Air traffic tower supervisor suspended
The nation’s top aviation official says he has suspended a control tower supervisor while investigating why no controller was available to aid two planes that landed at Ronald Reagan Washington National Airport this week.
Federal Aviation Administration Administrator J. Randolph Babbitt said Thursday in a statement that the controller has been suspended from his operational duties. He said he was “personally outraged” that the supervisor — the lone controller on duty in the airport tower at the time — failed to meet his duties.
An aviation official, who spoke on the condition of anonymity because an investigation is under way, said the supervisor fell asleep.
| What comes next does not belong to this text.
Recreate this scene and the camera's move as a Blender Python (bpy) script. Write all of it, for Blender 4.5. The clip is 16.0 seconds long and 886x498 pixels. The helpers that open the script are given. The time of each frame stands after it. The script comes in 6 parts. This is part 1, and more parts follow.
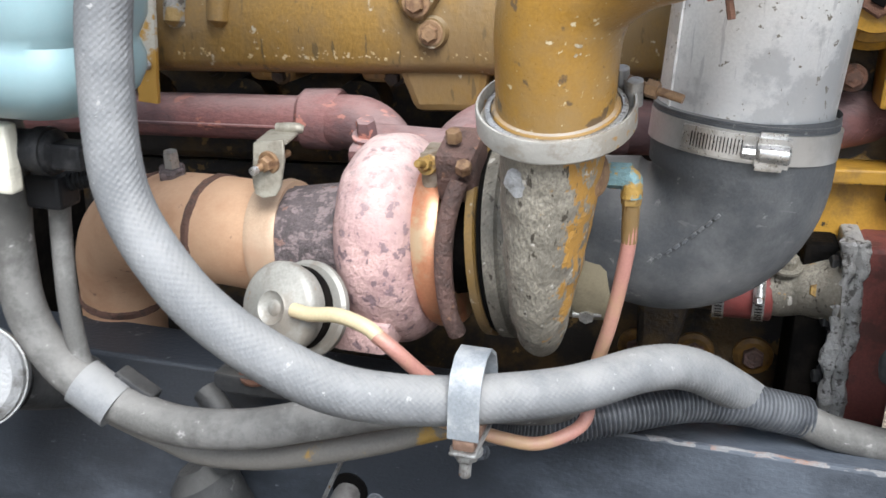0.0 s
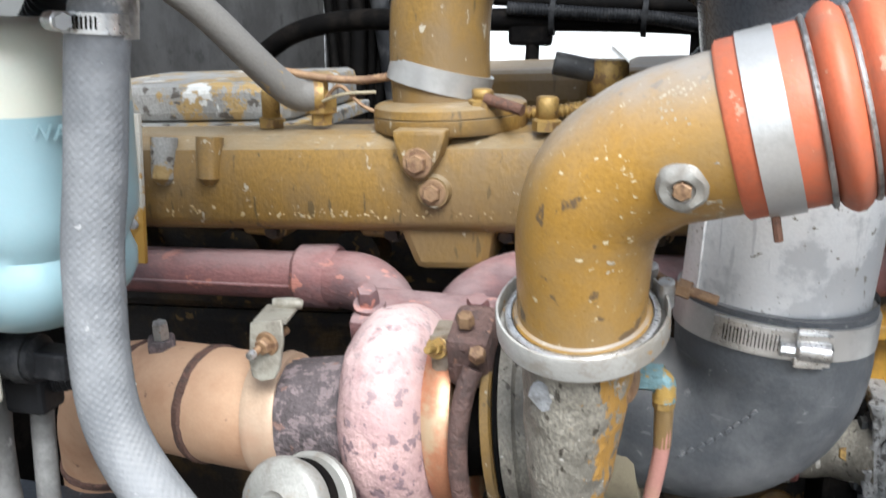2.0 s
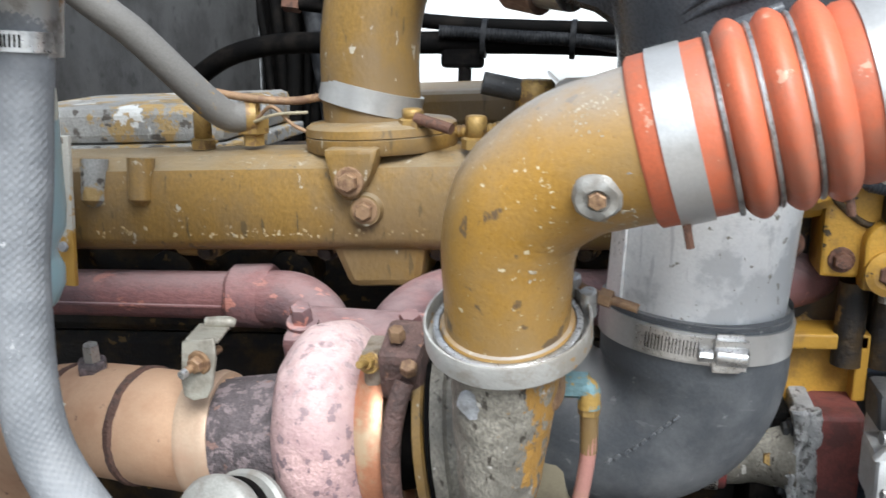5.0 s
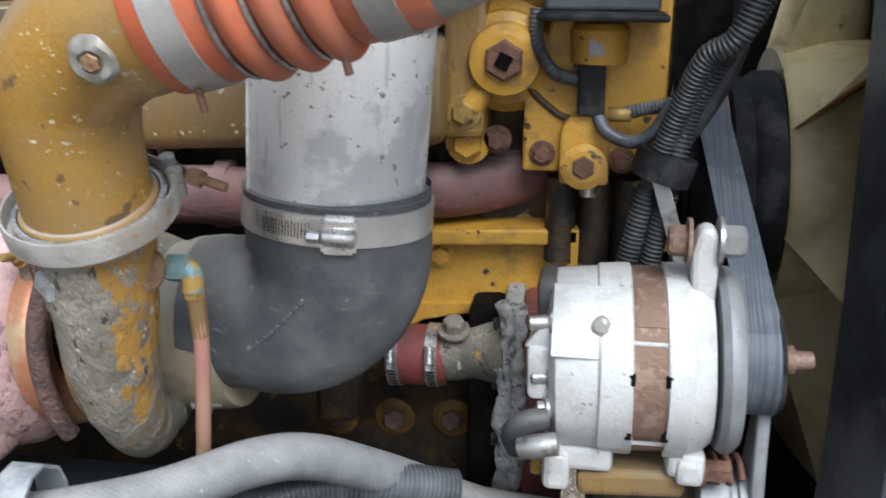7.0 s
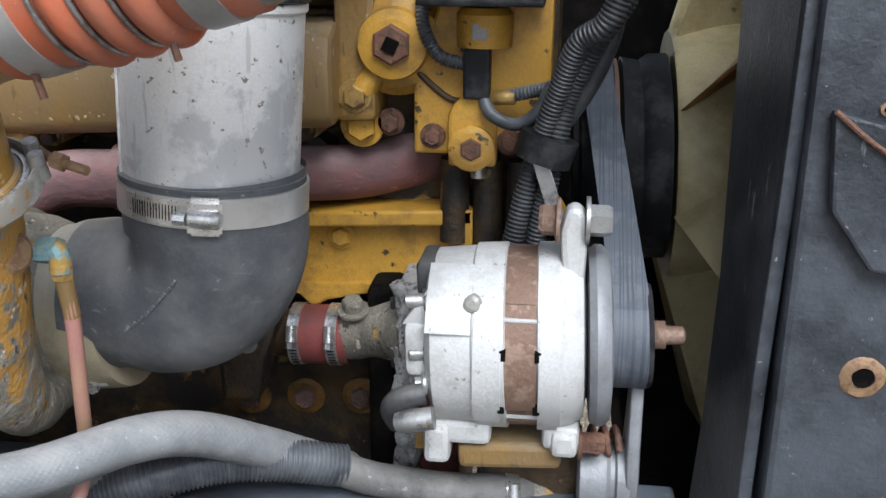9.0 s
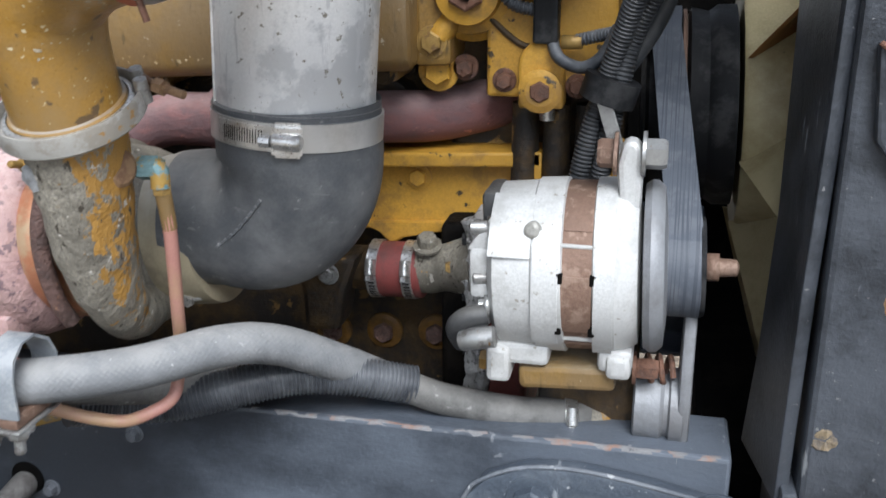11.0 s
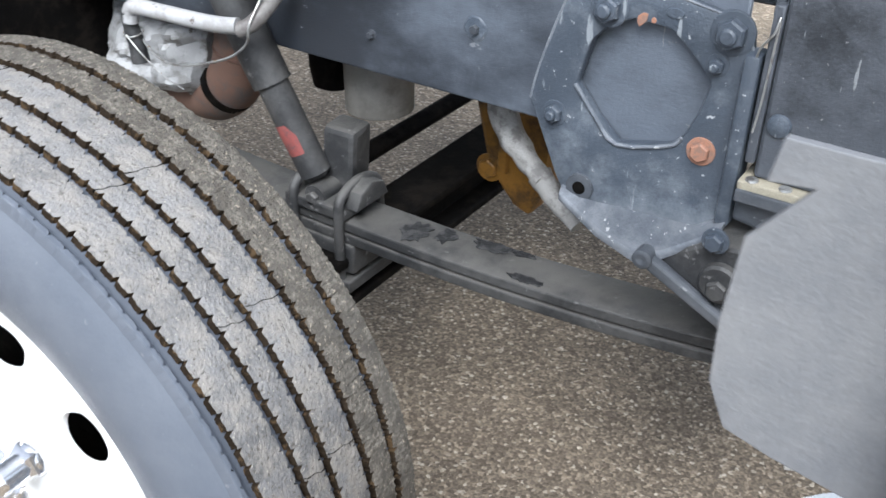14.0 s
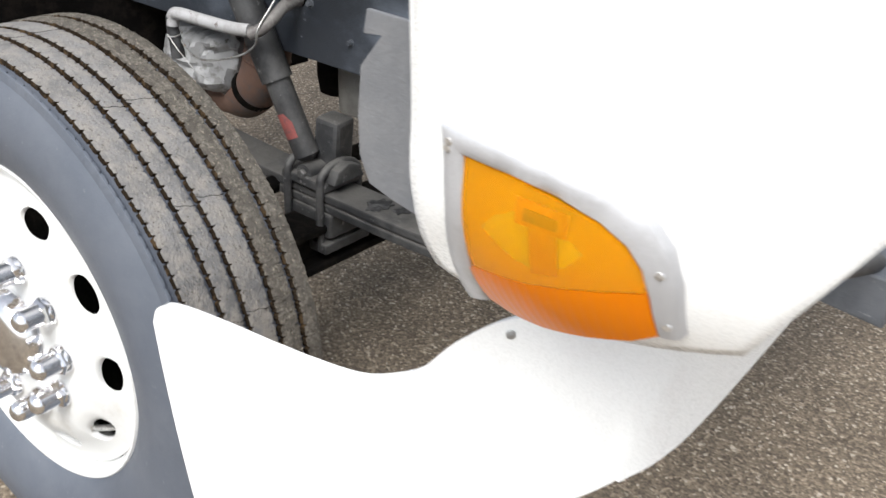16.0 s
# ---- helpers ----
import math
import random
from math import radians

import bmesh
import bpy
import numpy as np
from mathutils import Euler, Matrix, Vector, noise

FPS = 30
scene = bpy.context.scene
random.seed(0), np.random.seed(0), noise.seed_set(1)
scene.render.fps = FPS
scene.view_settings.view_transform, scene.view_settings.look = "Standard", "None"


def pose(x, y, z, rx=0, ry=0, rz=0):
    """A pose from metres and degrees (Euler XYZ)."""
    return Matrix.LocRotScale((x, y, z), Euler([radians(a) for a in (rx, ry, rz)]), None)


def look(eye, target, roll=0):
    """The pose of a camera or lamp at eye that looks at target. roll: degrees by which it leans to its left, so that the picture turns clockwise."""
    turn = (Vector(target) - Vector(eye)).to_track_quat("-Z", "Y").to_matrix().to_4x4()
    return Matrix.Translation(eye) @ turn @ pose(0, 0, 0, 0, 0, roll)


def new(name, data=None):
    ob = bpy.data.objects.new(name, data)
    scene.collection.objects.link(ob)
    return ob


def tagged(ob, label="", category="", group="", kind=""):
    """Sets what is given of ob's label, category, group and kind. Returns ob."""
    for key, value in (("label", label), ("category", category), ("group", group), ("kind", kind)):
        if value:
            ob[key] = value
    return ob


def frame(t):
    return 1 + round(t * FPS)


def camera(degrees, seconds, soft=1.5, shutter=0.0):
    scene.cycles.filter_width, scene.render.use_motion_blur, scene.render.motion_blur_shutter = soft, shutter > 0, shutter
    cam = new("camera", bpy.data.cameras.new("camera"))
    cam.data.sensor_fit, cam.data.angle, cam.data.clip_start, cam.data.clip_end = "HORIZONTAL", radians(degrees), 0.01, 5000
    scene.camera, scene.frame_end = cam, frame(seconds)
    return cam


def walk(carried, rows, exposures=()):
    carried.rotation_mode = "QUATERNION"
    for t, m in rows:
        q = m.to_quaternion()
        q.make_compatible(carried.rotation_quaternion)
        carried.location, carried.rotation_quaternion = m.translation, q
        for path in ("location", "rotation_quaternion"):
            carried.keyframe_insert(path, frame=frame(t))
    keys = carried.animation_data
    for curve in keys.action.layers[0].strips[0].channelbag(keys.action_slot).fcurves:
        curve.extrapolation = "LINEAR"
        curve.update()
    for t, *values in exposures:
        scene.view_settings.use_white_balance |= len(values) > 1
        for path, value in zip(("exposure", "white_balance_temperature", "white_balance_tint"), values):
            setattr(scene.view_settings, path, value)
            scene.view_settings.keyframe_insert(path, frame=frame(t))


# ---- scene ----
cam = camera(49.6, 16.0, shutter=0.4)
PATH = [
    (0, (-0.0006, -0.0075, 1.6019), (-0.3762, 1.3574, 1.1061), 1.30),
    (0.5, (-0.0204, 0.0330, 1.6151), (-0.3513, 1.4042, 1.1049), 0.79),
    (1, (-0.0232, 0.0601, 1.6276), (-0.3536, 1.4333, 1.1223), 0.54),
    (1.5, (-0.0289, 0.0736, 1.6497), (-0.3749, 1.4598, 1.1928), 0.61),
    (2, (-0.0488, 0.0626, 1.6815), (-0.4031, 1.4661, 1.2881), 0.33),
    (2.5, (-0.0758, 0.0414, 1.6943), (-0.4429, 1.4573, 1.3619), 0.84),
    (3, (-0.0893, 0.0279, 1.6976), (-0.4555, 1.4457, 1.3727), 0.99),
    (5.5, (0.0026, 0.0629, 1.6595), (-0.2246, 1.5012, 1.2993), 0.45),
    (6, (0.0607, 0.0768, 1.6420), (-0.1363, 1.5186, 1.2782), 0.65),
    (6.5, (0.1527, 0.0864, 1.6400), (-0.0527, 1.5164, 1.2365), 0.36),
    (7, (0.2202, 0.0927, 1.6353), (0.0177, 1.5102, 1.1883), 0.33),
    (7.5, (0.2660, 0.0868, 1.6362), (0.0844, 1.4904, 1.1393), 0.44),
    (8, (0.2841, 0.0830, 1.6356), (0.1226, 1.4878, 1.1351), 0.51),
    (8.5, (0.2979, 0.0839, 1.6403), (0.1390, 1.4988, 1.1681), 0.46),
    (11, (0.3475, 0.0163, 1.6136), (0.0334, 1.3958, 1.1154), -0.43),
    (11.5, (0.3680, -0.0515, 1.5894), (0.0161, 1.2442, 0.9206), -0.66),
    (12, (0.3823, -0.1413, 1.5510), (0.0225, 1.1012, 0.7916), 0.84),
    (12.5, (0.4343, -0.2344, 1.5328), (0.0370, 0.9566, 0.7119), 2.25),
    (13, (0.5105, -0.3106, 1.5102), (0.0505, 0.8579, 0.6897), 2.92),
    (13.5, (0.6361, -0.3521, 1.5025), (0.0692, 0.7652, 0.6776), 2.45),
    (14, (0.7739, -0.3825, 1.4875), (0.0795, 0.6777, 0.6851), 1.01),
    (14.5, (0.8582, -0.3959, 1.4795), (0.0807, 0.6161, 0.6912), 0.92),
    (15, (0.9524, -0.4708, 1.4848), (0.1471, 0.5614, 0.7527), 2.33),
    (15.5, (1.0826, -0.5392, 1.4933), (0.2679, 0.5050, 0.7891), 2.45),
    (16, (1.2519, -0.5864, 1.5271), (0.4249, 0.4421, 0.8141), 2.88),
]
EXPOSURES = [(0.0, 1.42, 6050, 9), (1.5, 1.42, 5970, 8), (2.0, 1.49, 5930, 8), (3.0, 1.48, 5930, 8), (5.5, 1.25, 5850, 7), (7.0, 1.08, 5850, 8), (8.0, 1.05, 5850, 9), (11.0, 1.08, 5900, 9), (11.5, 1.05, 5850, 9), (12.5, 1.4, 5750, 8), (13.0, 1.52, 5850, 9), (14.5, 1.55, 5950, 9), (16.0, 1.08, 6350, 10)]
walk(cam, [(t, look(eye, at, roll)) for t, eye, at, roll in PATH], EXPOSURES)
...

Defects at nuclear plants unreported
Companies that operate U.S. nuclear power plants are not telling the government about some equipment defects that could create safety risks, according to a report released Thursday.
The inquiry by the inspector general of the Nuclear Regulatory Commission also raised questions about the agency’s oversight, saying reporting guidelines for the nuclear industry are “contradictory and unclear.”
Questions are being raised about the safety of U.S. nuclear facilities in the wake of the nuclear crisis in Japan. The NRC voted Wednesday to conduct two safety reviews of the 104 nuclear reactors operating in the U.S.
Unless the NRC takes steps to improve its reporting guidelines, “the margin of safety for operating reactors could be reduced,” the report said.
NRC inspectors found at least 24 instances where potential equipment defects were identified but not reported to the agency from December 2009 through September, according to the study.